Enemigo del odio

Julio no estaba en el negocio de la guerra. Ni en el de la muerte. Todo lo contrario: tenía una inteligencia fina, que le permitía apreciar lo mejor de las cosas sin perder de vista lo peor, y un ánimo arrolladoramente vital. Tenía el talento de criticar sin amargura y de elogiar con ironía. Era muy buen periodista. Y en las últimas semanas demostró que podía contar los sucesos bélicos y las tragedias de la invasión de Irak con el humor y la ternura de siempre.

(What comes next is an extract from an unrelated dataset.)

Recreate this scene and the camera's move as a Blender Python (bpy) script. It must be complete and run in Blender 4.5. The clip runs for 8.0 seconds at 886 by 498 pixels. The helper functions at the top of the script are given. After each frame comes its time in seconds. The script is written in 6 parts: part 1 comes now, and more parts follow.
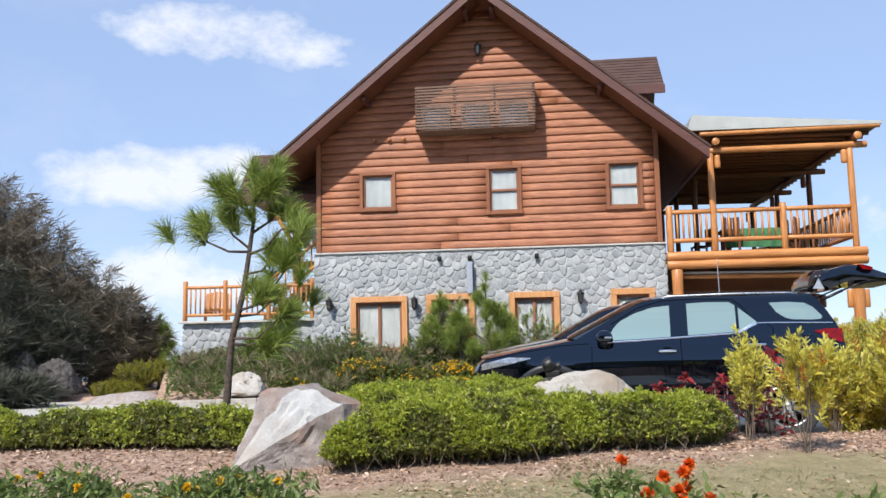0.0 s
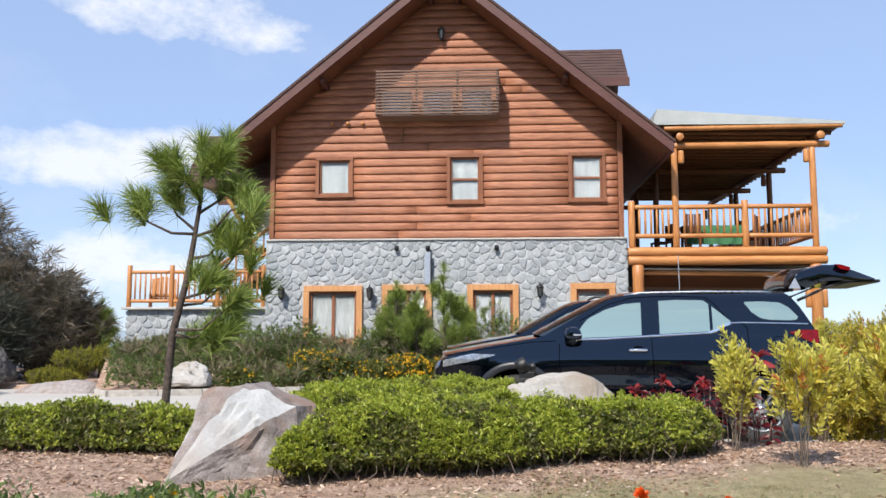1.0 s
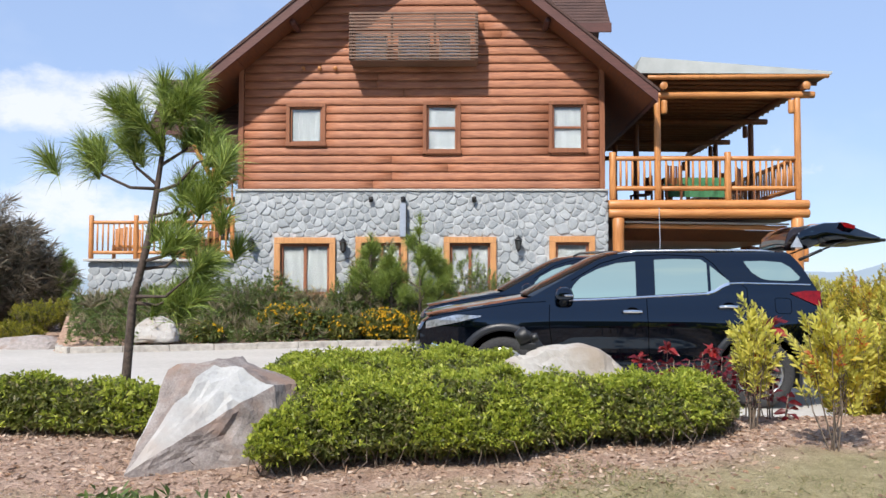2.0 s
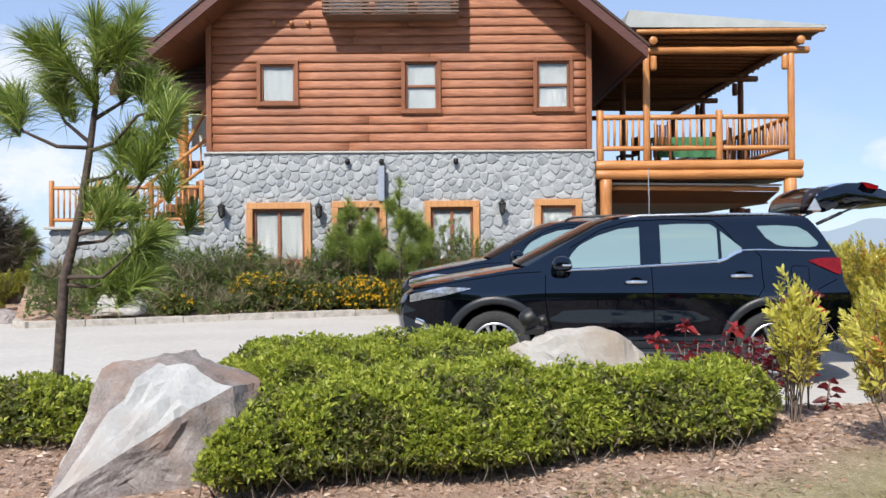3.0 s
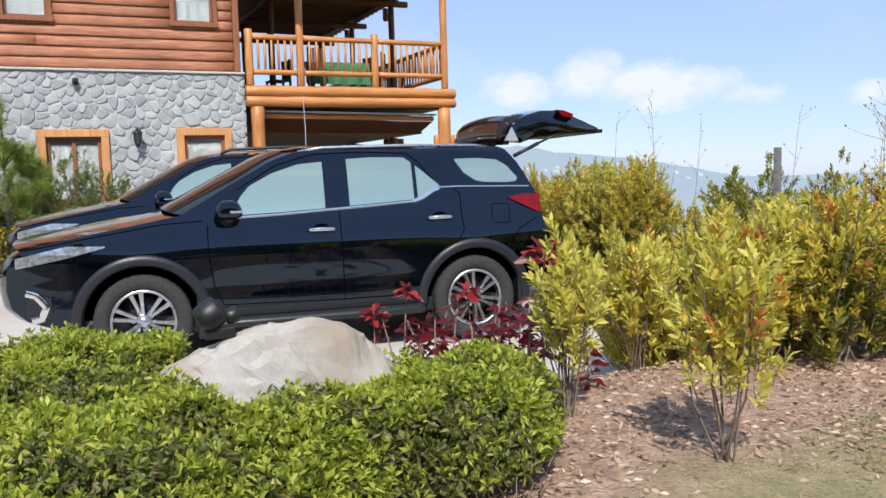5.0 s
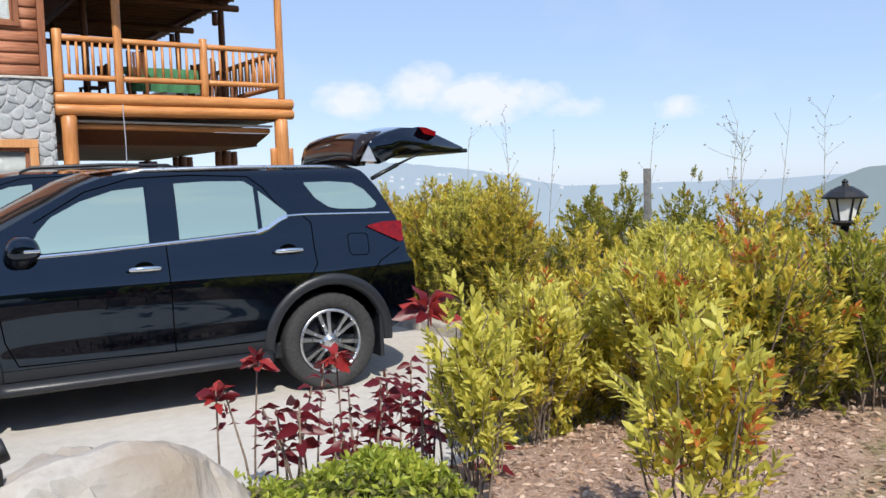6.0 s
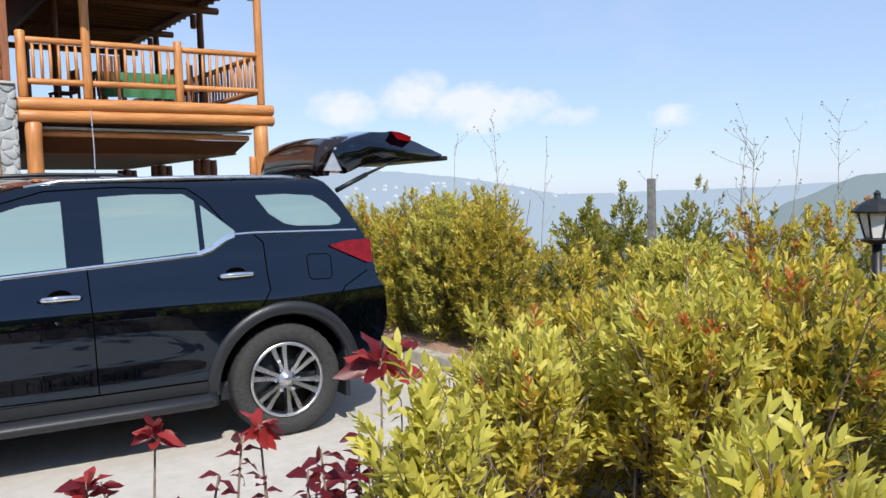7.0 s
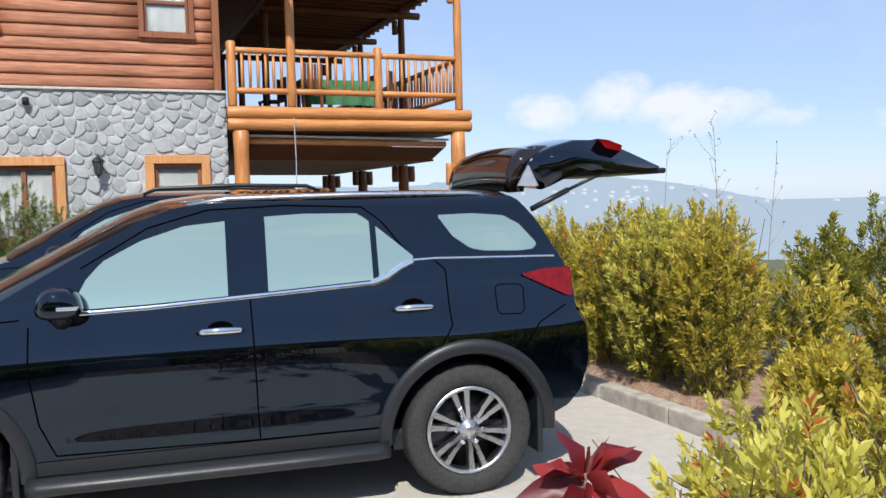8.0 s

Pero, aun sabiendo que estaba en el frente, resulta casi imposible imaginarle como víctima de un misil en un suburbio de Bagdad. Ocupaba la primera línea en cualquier acontecimiento, es cierto, y cuando decidió cubrir por primera vez un conflicto bélico lo hizo como solía hacer las cosas: hasta las últimas consecuencias y con un desparpajo envidiable. Quería ver, experimentar y contar, pese a los riesgos. Viajó al golfo Pérsico con nervios, pero sin dudas.
Hoy me imagino a cualquier persona muerta antes que a Julio. Esto se escribe bajo un terrible estupor.
Era andaluz y le gustaba volver a Córdoba con frecuencia. Aunque omitía el primer apellido en su firma profesional, le recuerdo hablar de su "viejo", como le llamaba, con infinito afecto y comprensión. Echaba en falta a los suyos y, sin embargo, me parecía a estas alturas más neoyorquino que otra cosa. Había que acudir a él para saber lo último de Nueva York, desde el bar más exclusivo al drama más íntimo, pasando por el más revelador índice económico, y para obtener un juicio equilibrado sobre lo que estaba ocurriendo en los últimos y dramáticos años. Detestaba la evolución de los acontecimientos en Estados Unidos desde el 11 de septiembre de 2001, pero, a diferencia de otros, no se había dejado abrumar: sabía distinguir que bajo el miedo, la represión y la agresividad sobrevivían valores muy positivos. Era un gran enemigo del odio y de la muerte.